▸ **WHAT NEEDS TO BE DONE**
Pictures stay out of the copy; set down each line of the listing below exactly.

▸ **RAW DATA**
+-------+

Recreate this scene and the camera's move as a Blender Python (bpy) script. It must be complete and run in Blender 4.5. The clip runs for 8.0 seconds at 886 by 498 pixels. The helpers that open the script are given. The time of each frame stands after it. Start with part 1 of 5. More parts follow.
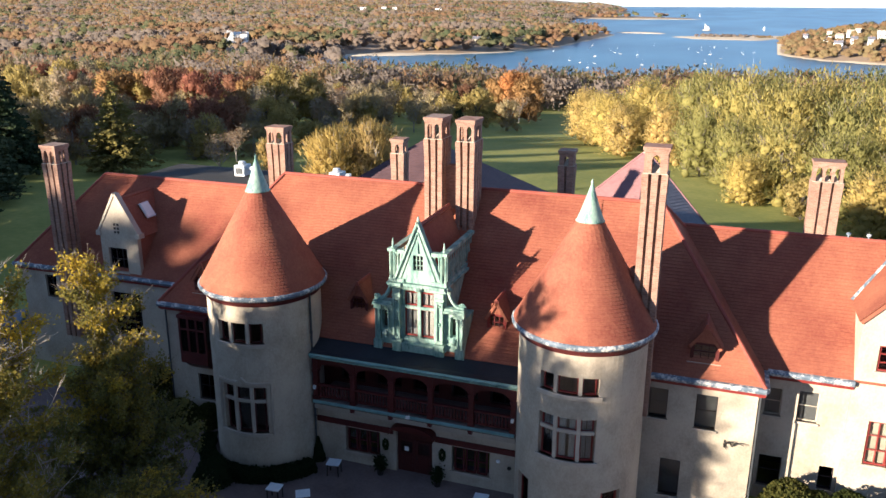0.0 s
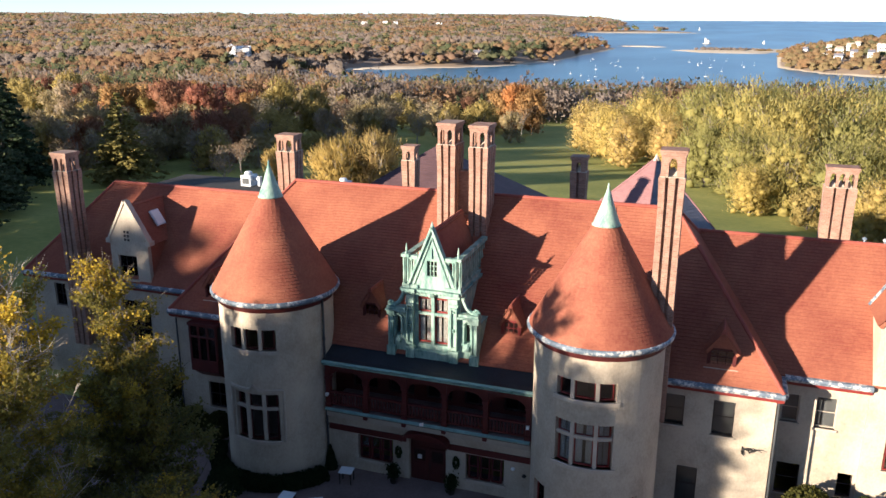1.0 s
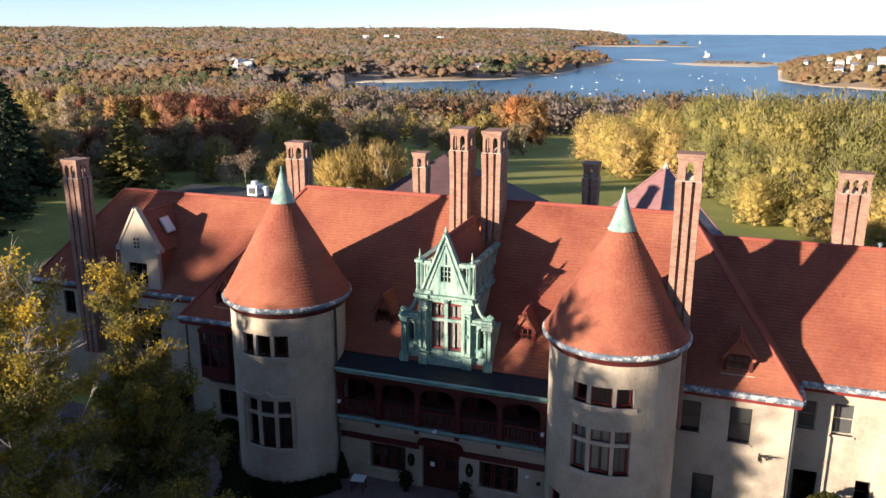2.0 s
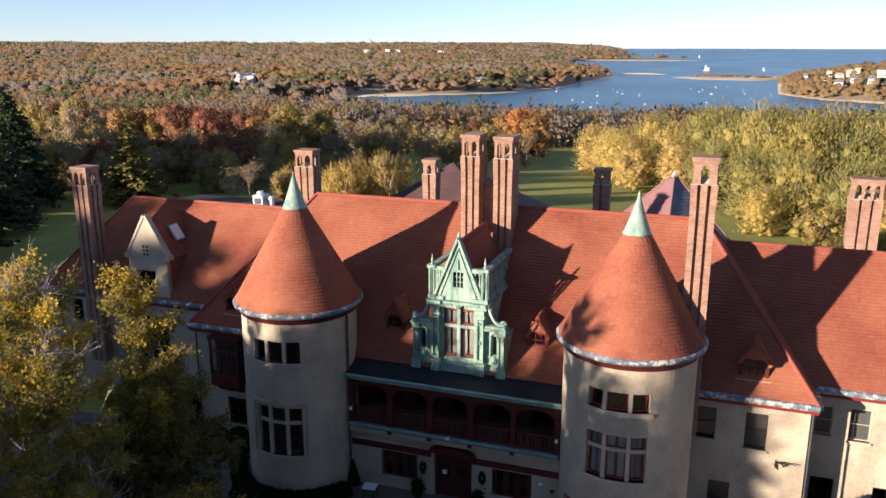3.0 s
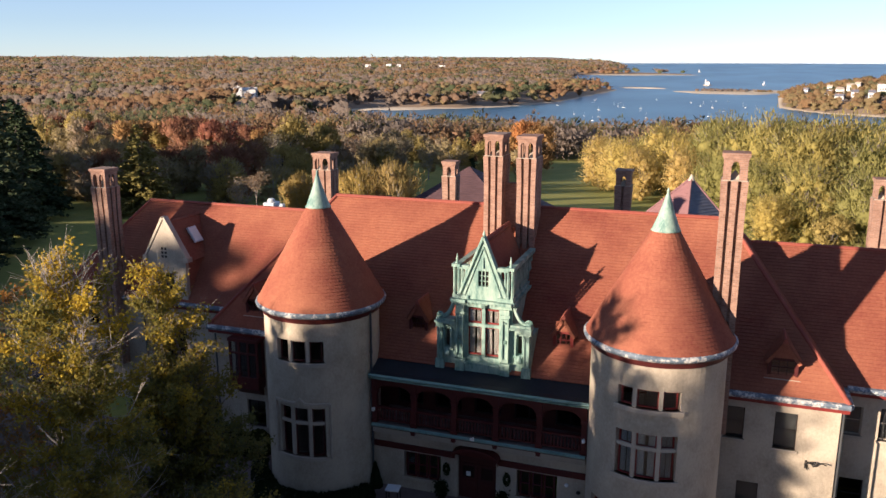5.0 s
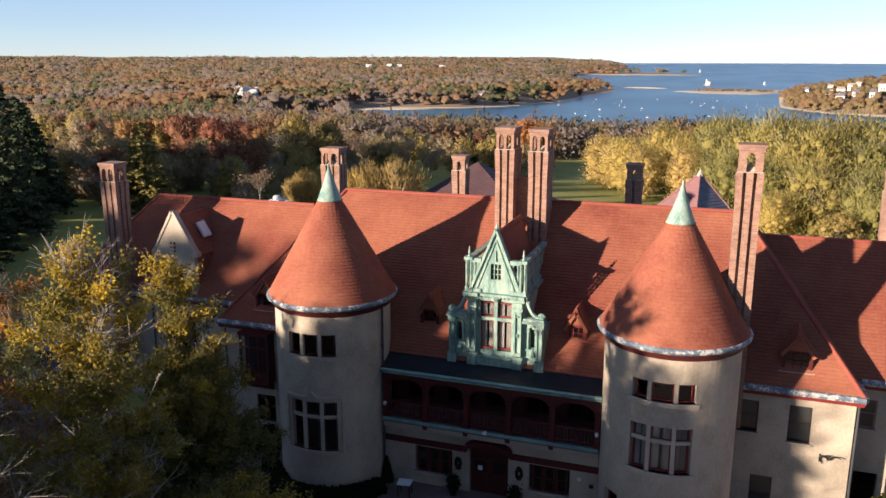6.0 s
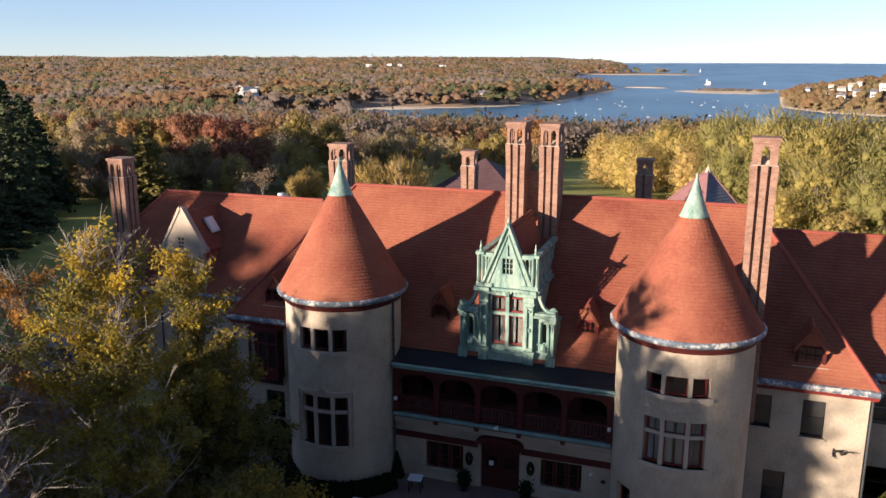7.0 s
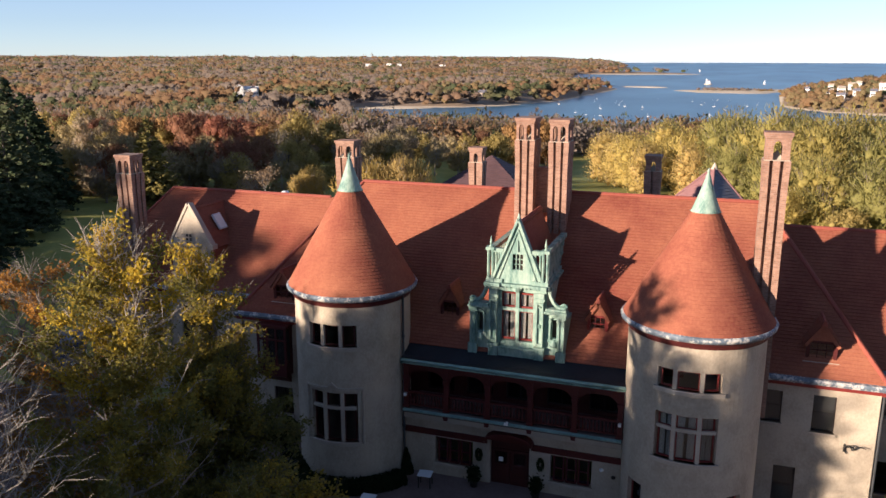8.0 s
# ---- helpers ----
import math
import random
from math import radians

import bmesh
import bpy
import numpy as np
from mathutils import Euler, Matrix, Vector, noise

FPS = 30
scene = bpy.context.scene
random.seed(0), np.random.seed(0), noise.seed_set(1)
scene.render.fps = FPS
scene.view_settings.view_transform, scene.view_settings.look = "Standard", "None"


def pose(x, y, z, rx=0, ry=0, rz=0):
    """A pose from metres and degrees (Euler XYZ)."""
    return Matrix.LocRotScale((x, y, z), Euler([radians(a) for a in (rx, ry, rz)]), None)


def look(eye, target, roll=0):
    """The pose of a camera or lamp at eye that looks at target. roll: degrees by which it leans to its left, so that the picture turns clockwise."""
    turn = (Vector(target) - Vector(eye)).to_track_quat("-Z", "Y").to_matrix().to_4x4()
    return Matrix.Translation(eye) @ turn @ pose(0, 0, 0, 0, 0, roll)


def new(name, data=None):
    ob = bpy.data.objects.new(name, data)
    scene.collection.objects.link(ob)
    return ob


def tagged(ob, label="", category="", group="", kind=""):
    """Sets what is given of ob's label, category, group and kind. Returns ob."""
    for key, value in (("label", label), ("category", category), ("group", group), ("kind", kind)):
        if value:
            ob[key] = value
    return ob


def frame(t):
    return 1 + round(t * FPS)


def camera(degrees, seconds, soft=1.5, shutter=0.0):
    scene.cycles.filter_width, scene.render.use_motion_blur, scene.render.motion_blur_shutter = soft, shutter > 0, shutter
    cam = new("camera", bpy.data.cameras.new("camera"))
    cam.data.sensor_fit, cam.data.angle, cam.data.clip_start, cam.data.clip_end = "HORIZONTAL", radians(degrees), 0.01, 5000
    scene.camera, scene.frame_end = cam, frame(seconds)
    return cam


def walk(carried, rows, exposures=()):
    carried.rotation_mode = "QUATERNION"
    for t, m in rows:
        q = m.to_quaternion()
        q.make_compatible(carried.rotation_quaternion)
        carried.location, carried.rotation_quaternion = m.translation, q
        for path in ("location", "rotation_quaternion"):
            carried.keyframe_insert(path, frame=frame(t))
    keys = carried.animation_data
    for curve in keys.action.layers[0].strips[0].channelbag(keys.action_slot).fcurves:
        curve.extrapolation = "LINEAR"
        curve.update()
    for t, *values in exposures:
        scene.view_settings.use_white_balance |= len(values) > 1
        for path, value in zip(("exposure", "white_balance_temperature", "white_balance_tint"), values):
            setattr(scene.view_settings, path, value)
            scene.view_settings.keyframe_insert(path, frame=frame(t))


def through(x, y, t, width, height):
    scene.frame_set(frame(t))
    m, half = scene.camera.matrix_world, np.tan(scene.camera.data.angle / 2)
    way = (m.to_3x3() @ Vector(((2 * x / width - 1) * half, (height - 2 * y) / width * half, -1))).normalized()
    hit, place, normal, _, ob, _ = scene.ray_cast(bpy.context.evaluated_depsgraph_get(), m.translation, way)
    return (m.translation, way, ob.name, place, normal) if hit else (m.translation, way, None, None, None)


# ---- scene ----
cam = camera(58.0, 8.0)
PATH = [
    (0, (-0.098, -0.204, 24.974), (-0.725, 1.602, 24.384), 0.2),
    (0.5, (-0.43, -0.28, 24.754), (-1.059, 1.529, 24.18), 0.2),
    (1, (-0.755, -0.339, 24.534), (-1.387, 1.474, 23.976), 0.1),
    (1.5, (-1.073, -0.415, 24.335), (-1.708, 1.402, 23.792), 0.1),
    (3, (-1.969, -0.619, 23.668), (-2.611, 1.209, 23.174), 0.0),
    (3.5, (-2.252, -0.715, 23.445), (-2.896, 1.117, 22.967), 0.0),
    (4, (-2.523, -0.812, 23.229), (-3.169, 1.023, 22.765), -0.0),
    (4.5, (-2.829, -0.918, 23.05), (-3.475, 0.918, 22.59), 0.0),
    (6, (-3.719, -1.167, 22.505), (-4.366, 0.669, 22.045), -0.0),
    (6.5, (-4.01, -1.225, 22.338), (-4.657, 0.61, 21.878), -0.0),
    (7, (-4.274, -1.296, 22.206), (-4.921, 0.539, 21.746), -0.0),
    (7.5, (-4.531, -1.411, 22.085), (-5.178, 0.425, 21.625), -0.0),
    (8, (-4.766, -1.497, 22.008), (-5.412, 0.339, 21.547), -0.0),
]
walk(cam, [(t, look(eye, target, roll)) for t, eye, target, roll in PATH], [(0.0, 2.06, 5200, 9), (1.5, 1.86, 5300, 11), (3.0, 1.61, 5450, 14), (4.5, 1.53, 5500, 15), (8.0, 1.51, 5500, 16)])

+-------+

▸ **THE RESULT**
Recreate this scene and the camera's move as a Blender Python (bpy) script. It must be complete and run in Blender 4.5. The clip runs for 8.0 seconds at 886 by 498 pixels. The helpers that open the script are given. The time of each frame stands after it. Start with part 1 of 5. More parts follow.
0.0 s
1.0 s
2.0 s
3.0 s
5.0 s
6.0 s
7.0 s
8.0 s
# ---- helpers ----
import math
import random
from math import radians

import bmesh
import bpy
import numpy as np
from mathutils import Euler, Matrix, Vector, noise

FPS = 30
scene = bpy.context.scene
random.seed(0), np.random.seed(0), noise.seed_set(1)
scene.render.fps = FPS
scene.view_settings.view_transform, scene.view_settings.look = "Standard", "None"


def pose(x, y, z, rx=0, ry=0, rz=0):
    """A pose from metres and degrees (Euler XYZ)."""
    return Matrix.LocRotScale((x, y, z), Euler([radians(a) for a in (rx, ry, rz)]), None)


def look(eye, target, roll=0):
    """The pose of a camera or lamp at eye that looks at target. roll: degrees by which it leans to its left, so that the picture turns clockwise."""
    turn = (Vector(target) - Vector(eye)).to_track_quat("-Z", "Y").to_matrix().to_4x4()
    return Matrix.Translation(eye) @ turn @ pose(0, 0, 0, 0, 0, roll)


def new(name, data=None):
    ob = bpy.data.objects.new(name, data)
    scene.collection.objects.link(ob)
    return ob


def tagged(ob, label="", category="", group="", kind=""):
    """Sets what is given of ob's label, category, group and kind. Returns ob."""
    for key, value in (("label", label), ("category", category), ("group", group), ("kind", kind)):
        if value:
            ob[key] = value
    return ob


def frame(t):
    return 1 + round(t * FPS)


def camera(degrees, seconds, soft=1.5, shutter=0.0):
    scene.cycles.filter_width, scene.render.use_motion_blur, scene.render.motion_blur_shutter = soft, shutter > 0, shutter
    cam = new("camera", bpy.data.cameras.new("camera"))
    cam.data.sensor_fit, cam.data.angle, cam.data.clip_start, cam.data.clip_end = "HORIZONTAL", radians(degrees), 0.01, 5000
    scene.camera, scene.frame_end = cam, frame(seconds)
    return cam


def walk(carried, rows, exposures=()):
    carried.rotation_mode = "QUATERNION"
    for t, m in rows:
        q = m.to_quaternion()
        q.make_compatible(carried.rotation_quaternion)
        carried.location, carried.rotation_quaternion = m.translation, q
        for path in ("location", "rotation_quaternion"):
            carried.keyframe_insert(path, frame=frame(t))
    keys = carried.animation_data
    for curve in keys.action.layers[0].strips[0].channelbag(keys.action_slot).fcurves:
        curve.extrapolation = "LINEAR"
        curve.update()
    for t, *values in exposures:
        scene.view_settings.use_white_balance |= len(values) > 1
        for path, value in zip(("exposure", "white_balance_temperature", "white_balance_tint"), values):
            setattr(scene.view_settings, path, value)
            scene.view_settings.keyframe_insert(path, frame=frame(t))


def through(x, y, t, width, height):
    scene.frame_set(frame(t))
    m, half = scene.camera.matrix_world, np.tan(scene.camera.data.angle / 2)
    way = (m.to_3x3() @ Vector(((2 * x / width - 1) * half, (height - 2 * y) / width * half, -1))).normalized()
    hit, place, normal, _, ob, _ = scene.ray_cast(bpy.context.evaluated_depsgraph_get(), m.translation, way)
    return (m.translation, way, ob.name, place, normal) if hit else (m.translation, way, None, None, None)


# ---- scene ----
cam = camera(58.0, 8.0)
PATH = [
    (0, (-0.098, -0.204, 24.974), (-0.725, 1.602, 24.384), 0.2),
    (0.5, (-0.43, -0.28, 24.754), (-1.059, 1.529, 24.18), 0.2),
    (1, (-0.755, -0.339, 24.534), (-1.387, 1.474, 23.976), 0.1),
    (1.5, (-1.073, -0.415, 24.335), (-1.708, 1.402, 23.792), 0.1),
    (3, (-1.969, -0.619, 23.668), (-2.611, 1.209, 23.174), 0.0),
    (3.5, (-2.252, -0.715, 23.445), (-2.896, 1.117, 22.967), 0.0),
    (4, (-2.523, -0.812, 23.229), (-3.169, 1.023, 22.765), -0.0),
    (4.5, (-2.829, -0.918, 23.05), (-3.475, 0.918, 22.59), 0.0),
    (6, (-3.719, -1.167, 22.505), (-4.366, 0.669, 22.045), -0.0),
    (6.5, (-4.01, -1.225, 22.338), (-4.657, 0.61, 21.878), -0.0),
    (7, (-4.274, -1.296, 22.206), (-4.921, 0.539, 21.746), -0.0),
    (7.5, (-4.531, -1.411, 22.085), (-5.178, 0.425, 21.625), -0.0),
    (8, (-4.766, -1.497, 22.008), (-5.412, 0.339, 21.547), -0.0),
]
walk(cam, [(t, look(eye, target, roll)) for t, eye, target, roll in PATH], [(0.0, 2.06, 5200, 9), (1.5, 1.86, 5300, 11), (3.0, 1.61, 5450, 14), (4.5, 1.53, 5500, 15), (8.0, 1.51, 5500, 16)])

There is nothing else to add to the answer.